A indústria nacional já está a cumprir o compromisso assumido no “Roteiro da Indústria Cimenteira para a Neutralidade Carbónica em 2050”, que foi recentemente complementado com o lançamento do “Manifesto do Cimento e do Betão para a Construção Sustentável e para as Cidades do Futuro – Novo Bauhaus Europeu”, que contém propostas de políticas públicas que, no essencial, vão ao encontro das decisões comunitárias.

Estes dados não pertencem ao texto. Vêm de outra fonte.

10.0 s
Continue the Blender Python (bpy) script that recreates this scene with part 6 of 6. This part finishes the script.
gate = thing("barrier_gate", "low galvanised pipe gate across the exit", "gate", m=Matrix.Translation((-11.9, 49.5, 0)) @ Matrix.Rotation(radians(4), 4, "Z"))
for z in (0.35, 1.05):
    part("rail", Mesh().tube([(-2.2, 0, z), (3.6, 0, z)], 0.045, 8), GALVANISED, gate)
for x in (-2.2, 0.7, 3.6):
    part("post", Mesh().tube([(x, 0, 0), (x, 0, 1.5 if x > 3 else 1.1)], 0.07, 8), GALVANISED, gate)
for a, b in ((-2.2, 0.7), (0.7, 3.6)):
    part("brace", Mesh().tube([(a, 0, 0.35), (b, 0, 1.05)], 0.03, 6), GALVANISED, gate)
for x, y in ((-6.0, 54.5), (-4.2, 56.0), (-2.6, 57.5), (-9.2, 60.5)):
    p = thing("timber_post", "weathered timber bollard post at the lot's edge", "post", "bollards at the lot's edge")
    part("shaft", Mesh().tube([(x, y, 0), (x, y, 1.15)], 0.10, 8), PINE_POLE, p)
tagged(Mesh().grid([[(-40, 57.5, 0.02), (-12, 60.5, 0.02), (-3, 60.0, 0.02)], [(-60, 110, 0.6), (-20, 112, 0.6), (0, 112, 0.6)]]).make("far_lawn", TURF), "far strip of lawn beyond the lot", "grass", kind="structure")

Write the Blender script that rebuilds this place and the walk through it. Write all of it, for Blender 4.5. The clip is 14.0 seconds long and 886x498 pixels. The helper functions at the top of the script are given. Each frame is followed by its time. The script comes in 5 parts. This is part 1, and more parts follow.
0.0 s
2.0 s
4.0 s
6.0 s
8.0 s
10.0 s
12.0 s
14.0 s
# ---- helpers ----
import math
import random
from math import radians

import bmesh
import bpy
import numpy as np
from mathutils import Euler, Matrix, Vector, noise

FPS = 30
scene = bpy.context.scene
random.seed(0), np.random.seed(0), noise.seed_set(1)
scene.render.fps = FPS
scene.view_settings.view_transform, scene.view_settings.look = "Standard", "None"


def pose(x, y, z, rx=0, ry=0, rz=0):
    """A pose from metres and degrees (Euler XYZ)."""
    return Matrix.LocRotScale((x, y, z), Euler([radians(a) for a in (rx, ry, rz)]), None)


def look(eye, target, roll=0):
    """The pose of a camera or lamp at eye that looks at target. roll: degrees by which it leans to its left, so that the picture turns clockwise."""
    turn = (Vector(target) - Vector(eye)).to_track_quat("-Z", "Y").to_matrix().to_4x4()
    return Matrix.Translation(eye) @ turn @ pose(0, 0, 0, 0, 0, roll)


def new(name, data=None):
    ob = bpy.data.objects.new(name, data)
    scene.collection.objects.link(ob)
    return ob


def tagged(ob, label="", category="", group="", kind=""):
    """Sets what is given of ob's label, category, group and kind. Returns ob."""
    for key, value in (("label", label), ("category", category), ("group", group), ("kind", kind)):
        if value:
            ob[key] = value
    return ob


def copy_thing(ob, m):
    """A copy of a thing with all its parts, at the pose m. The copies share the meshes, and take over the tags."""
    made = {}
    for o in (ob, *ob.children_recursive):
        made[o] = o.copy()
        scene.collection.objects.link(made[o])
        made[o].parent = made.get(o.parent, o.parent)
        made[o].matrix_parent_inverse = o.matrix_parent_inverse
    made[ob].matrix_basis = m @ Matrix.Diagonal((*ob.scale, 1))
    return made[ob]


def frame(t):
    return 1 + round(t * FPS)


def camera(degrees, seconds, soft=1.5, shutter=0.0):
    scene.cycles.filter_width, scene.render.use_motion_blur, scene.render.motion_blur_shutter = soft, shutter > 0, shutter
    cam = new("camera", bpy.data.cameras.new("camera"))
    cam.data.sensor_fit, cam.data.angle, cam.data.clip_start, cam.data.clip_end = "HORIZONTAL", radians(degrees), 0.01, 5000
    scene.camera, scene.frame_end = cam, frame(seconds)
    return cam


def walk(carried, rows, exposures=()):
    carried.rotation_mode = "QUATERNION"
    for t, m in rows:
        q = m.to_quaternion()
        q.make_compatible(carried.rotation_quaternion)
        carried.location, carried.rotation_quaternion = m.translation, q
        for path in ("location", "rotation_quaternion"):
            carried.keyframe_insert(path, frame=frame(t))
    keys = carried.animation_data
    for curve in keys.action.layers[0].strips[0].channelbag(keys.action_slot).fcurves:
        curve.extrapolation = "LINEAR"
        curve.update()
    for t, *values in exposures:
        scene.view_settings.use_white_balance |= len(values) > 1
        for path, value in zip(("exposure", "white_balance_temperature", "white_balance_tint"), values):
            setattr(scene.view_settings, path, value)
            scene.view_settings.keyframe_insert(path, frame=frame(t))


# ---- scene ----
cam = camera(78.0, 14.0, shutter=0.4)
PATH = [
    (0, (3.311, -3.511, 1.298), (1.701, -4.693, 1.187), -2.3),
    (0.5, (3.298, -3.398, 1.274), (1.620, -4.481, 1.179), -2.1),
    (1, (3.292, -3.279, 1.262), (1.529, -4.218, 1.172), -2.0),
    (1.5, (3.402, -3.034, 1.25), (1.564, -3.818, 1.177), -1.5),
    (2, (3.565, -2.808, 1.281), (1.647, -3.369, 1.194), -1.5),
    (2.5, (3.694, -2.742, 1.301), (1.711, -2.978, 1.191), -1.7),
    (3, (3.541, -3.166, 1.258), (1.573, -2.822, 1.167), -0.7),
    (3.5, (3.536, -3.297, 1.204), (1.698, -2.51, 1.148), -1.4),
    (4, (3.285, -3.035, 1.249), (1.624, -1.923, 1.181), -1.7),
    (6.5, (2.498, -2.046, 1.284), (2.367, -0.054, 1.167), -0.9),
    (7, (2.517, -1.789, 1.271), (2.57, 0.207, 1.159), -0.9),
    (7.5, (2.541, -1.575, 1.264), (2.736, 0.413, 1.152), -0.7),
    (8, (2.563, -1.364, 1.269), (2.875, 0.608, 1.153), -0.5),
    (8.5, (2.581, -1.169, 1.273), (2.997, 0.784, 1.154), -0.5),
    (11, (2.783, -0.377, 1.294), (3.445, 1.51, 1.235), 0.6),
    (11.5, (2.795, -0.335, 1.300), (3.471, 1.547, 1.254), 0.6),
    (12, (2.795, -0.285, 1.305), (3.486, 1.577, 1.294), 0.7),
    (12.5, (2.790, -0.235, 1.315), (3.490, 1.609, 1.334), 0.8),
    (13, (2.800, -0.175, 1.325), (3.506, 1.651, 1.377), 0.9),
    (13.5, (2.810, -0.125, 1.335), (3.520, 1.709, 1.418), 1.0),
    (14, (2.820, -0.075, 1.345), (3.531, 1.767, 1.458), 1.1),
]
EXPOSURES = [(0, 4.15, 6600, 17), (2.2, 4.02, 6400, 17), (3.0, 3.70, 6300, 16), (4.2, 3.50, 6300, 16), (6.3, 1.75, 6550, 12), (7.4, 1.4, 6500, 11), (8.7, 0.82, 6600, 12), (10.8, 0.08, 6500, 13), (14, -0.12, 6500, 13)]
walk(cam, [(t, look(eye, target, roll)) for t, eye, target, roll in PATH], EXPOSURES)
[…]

É um caminho que já se iniciou há muito tempo, através da evidência científica de que o betão captura CO2 ao longo da sua vida, que, aliás, não é nada curta, com a utilização circular de subprodutos na fabricação para melhorar as qualidades do cimento (caso das escórias e cinzas, etc.); com a acrescida importância da incorporação de resíduos, o que evita a sua deposição em aterro; com os investimentos feitos no processo produtivo, que permitem a substituição de combustíveis fósseis por combustíveis alternativos; com a valorização da energia calorífica dos resíduos, que impacta na redução da quantidade de resíduos depositados em aterro; com o desenvolvimento avançado da produção do “cimento verde”, que permitirá a produção de betões de baixo carbono para soluções construtivas mais ecológicas, e com o desenvolvimento de soluções de captura e armazenamento de CO2 e de processos que visam aumentar a eficiência dos fornos, ou seja a eficiência energética da atividade, com recurso a energias renováveis.
O cimento e o betão de baixo carbono são, por isso, essenciais para a construção sustentável e para as soluções do futuro. Sendo certo que não podemos ignorar que o passado da atividade não nos deixa as melhores memórias e que ainda existirão problemas por solucionar ou mitigar, muitas respostas foram encontradas e muitos problemas foram resolvidos ou estão em vias de o ser.